Supplied records
=-=-=-=-=

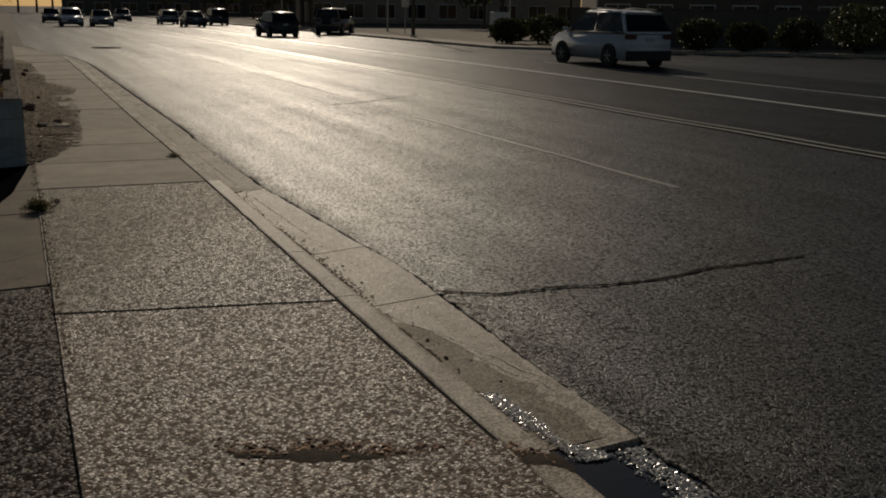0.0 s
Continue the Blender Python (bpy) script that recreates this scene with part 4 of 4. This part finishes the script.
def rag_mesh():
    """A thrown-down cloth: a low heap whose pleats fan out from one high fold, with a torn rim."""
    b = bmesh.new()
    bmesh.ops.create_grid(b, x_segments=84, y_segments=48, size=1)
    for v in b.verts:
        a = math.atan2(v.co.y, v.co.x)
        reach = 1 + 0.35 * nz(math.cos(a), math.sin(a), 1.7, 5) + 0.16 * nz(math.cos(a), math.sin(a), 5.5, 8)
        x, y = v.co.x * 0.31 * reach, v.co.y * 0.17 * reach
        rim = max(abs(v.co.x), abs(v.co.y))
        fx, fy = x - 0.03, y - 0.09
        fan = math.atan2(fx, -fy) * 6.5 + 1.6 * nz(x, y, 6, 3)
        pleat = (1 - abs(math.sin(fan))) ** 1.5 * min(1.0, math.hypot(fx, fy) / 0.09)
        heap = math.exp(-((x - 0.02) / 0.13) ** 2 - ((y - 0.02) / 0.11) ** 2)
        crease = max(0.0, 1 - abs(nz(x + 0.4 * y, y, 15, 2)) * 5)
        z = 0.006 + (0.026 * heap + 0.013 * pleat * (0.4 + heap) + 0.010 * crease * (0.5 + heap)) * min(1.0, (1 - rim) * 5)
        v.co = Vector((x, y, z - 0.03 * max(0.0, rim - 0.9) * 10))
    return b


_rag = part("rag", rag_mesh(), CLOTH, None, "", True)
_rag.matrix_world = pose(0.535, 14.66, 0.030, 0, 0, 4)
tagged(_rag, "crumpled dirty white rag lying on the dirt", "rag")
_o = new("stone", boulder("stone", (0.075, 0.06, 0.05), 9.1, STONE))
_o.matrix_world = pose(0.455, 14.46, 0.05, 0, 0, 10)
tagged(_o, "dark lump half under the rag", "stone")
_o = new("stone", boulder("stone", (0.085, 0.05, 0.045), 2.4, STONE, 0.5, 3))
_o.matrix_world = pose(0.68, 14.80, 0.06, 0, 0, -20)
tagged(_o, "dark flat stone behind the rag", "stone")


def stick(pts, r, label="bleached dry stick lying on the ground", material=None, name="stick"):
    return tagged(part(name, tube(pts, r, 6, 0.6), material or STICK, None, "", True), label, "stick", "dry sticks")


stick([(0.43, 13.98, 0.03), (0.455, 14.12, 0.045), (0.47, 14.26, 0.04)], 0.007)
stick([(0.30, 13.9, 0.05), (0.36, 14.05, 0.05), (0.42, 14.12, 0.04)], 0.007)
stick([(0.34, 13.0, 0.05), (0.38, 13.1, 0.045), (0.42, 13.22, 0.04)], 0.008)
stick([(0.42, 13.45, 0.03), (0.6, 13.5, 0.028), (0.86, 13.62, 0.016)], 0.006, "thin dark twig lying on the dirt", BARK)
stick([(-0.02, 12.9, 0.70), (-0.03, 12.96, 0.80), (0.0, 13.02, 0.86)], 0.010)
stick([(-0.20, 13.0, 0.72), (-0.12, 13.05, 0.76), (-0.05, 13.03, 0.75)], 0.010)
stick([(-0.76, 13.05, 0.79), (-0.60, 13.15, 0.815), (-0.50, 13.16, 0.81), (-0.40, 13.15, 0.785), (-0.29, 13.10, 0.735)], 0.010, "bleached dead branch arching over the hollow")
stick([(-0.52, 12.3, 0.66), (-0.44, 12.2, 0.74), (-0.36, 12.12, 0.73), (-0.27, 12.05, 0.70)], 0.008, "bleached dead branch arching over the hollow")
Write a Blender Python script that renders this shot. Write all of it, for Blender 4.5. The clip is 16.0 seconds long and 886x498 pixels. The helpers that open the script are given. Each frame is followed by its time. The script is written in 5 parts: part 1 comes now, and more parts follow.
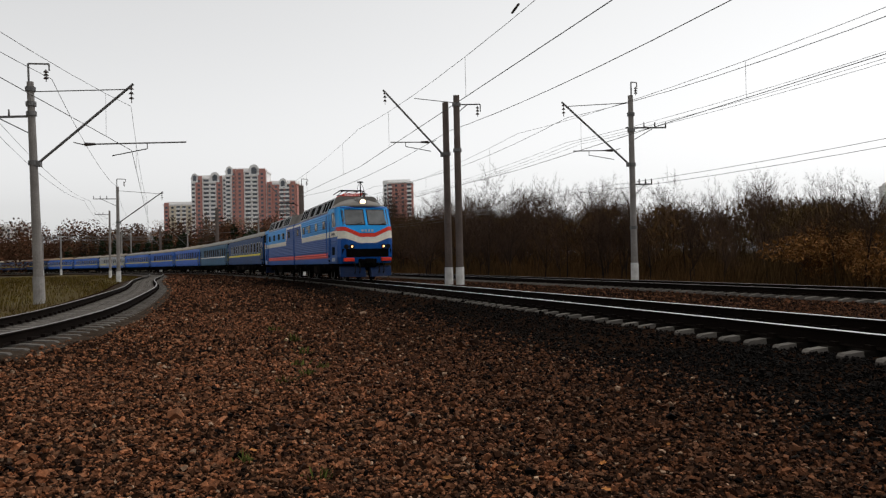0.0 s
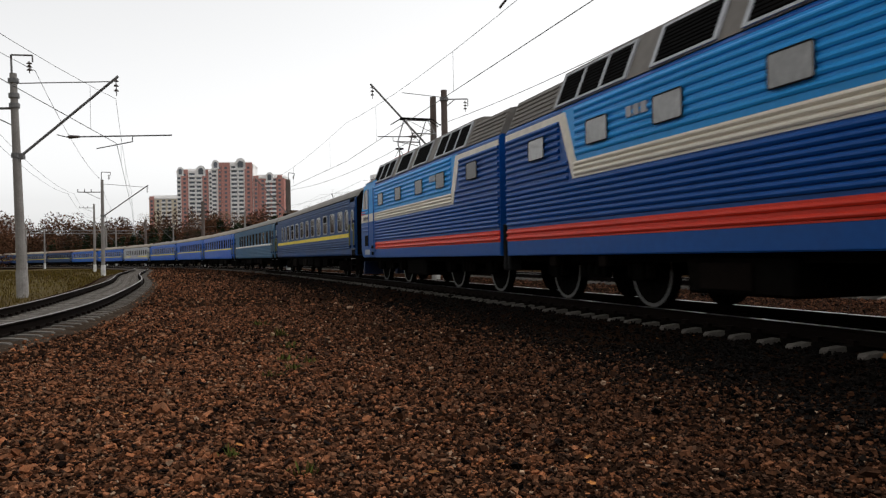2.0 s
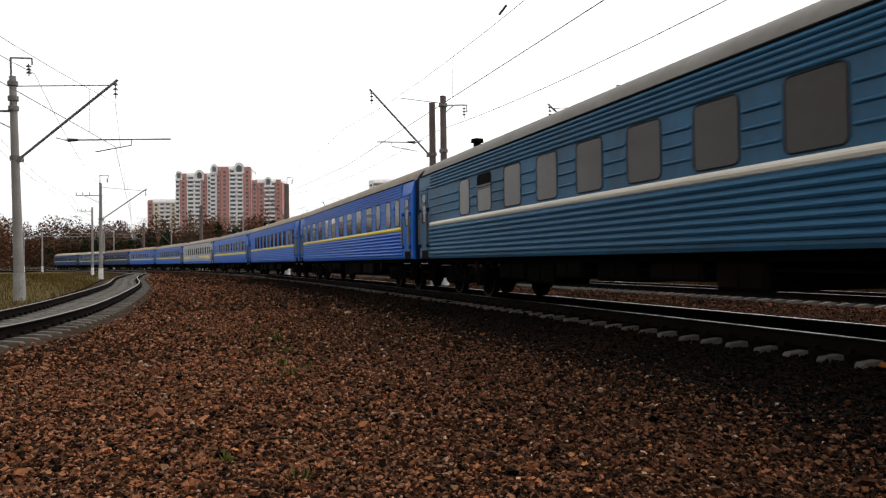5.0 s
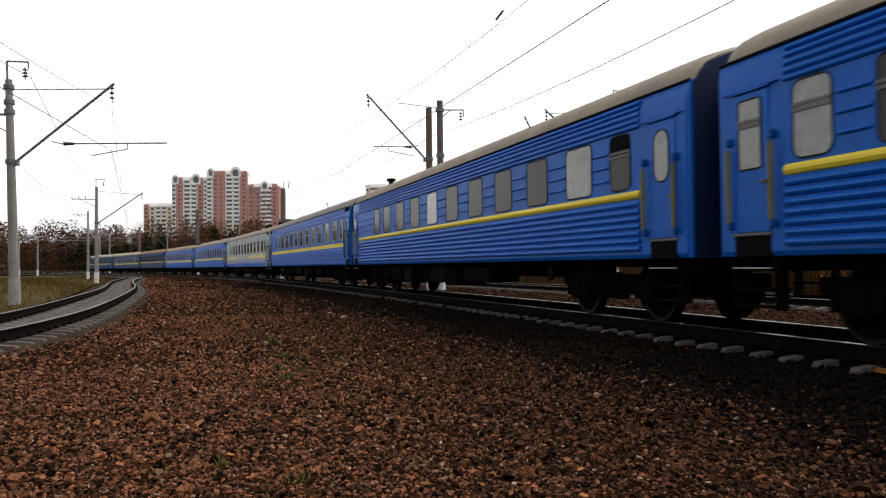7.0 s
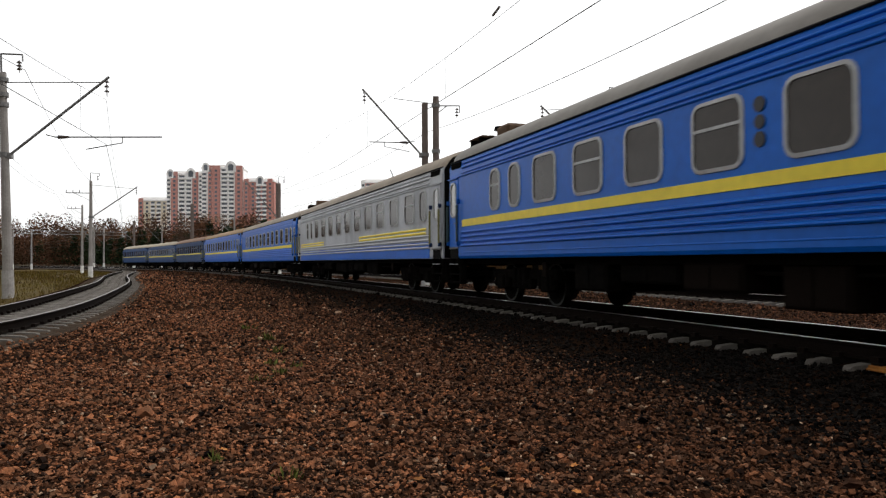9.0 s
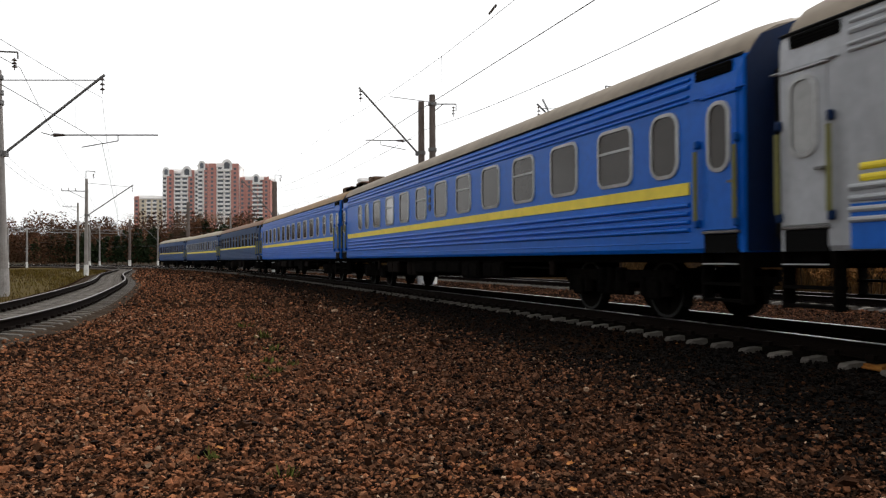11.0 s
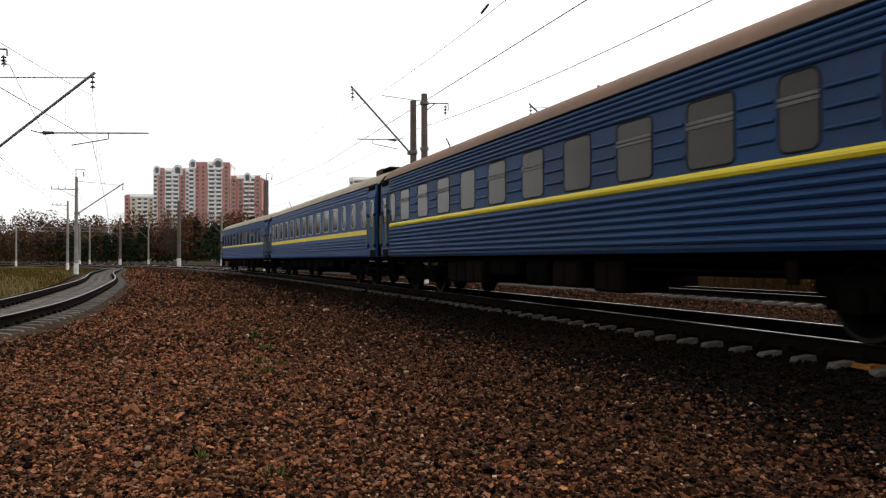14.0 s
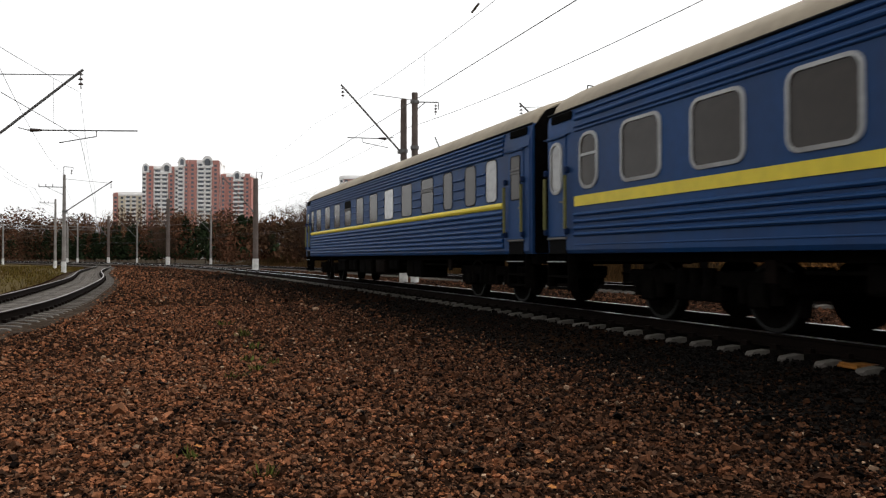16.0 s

=-=-=-=-=

Copy in full each line that holds the word "Python".

Exercise output
Continue the Blender Python (bpy) script that recreates this scene with part 4 of 4. This part finishes the script.
Write a Blender Python script that renders this shot. Write all of it, for Blender 4.5. The clip is 16.0 seconds long and 886x498 pixels. The helpers that open the script are given. Each frame is followed by its time. The script is written in 5 parts: part 1 comes now, and more parts follow.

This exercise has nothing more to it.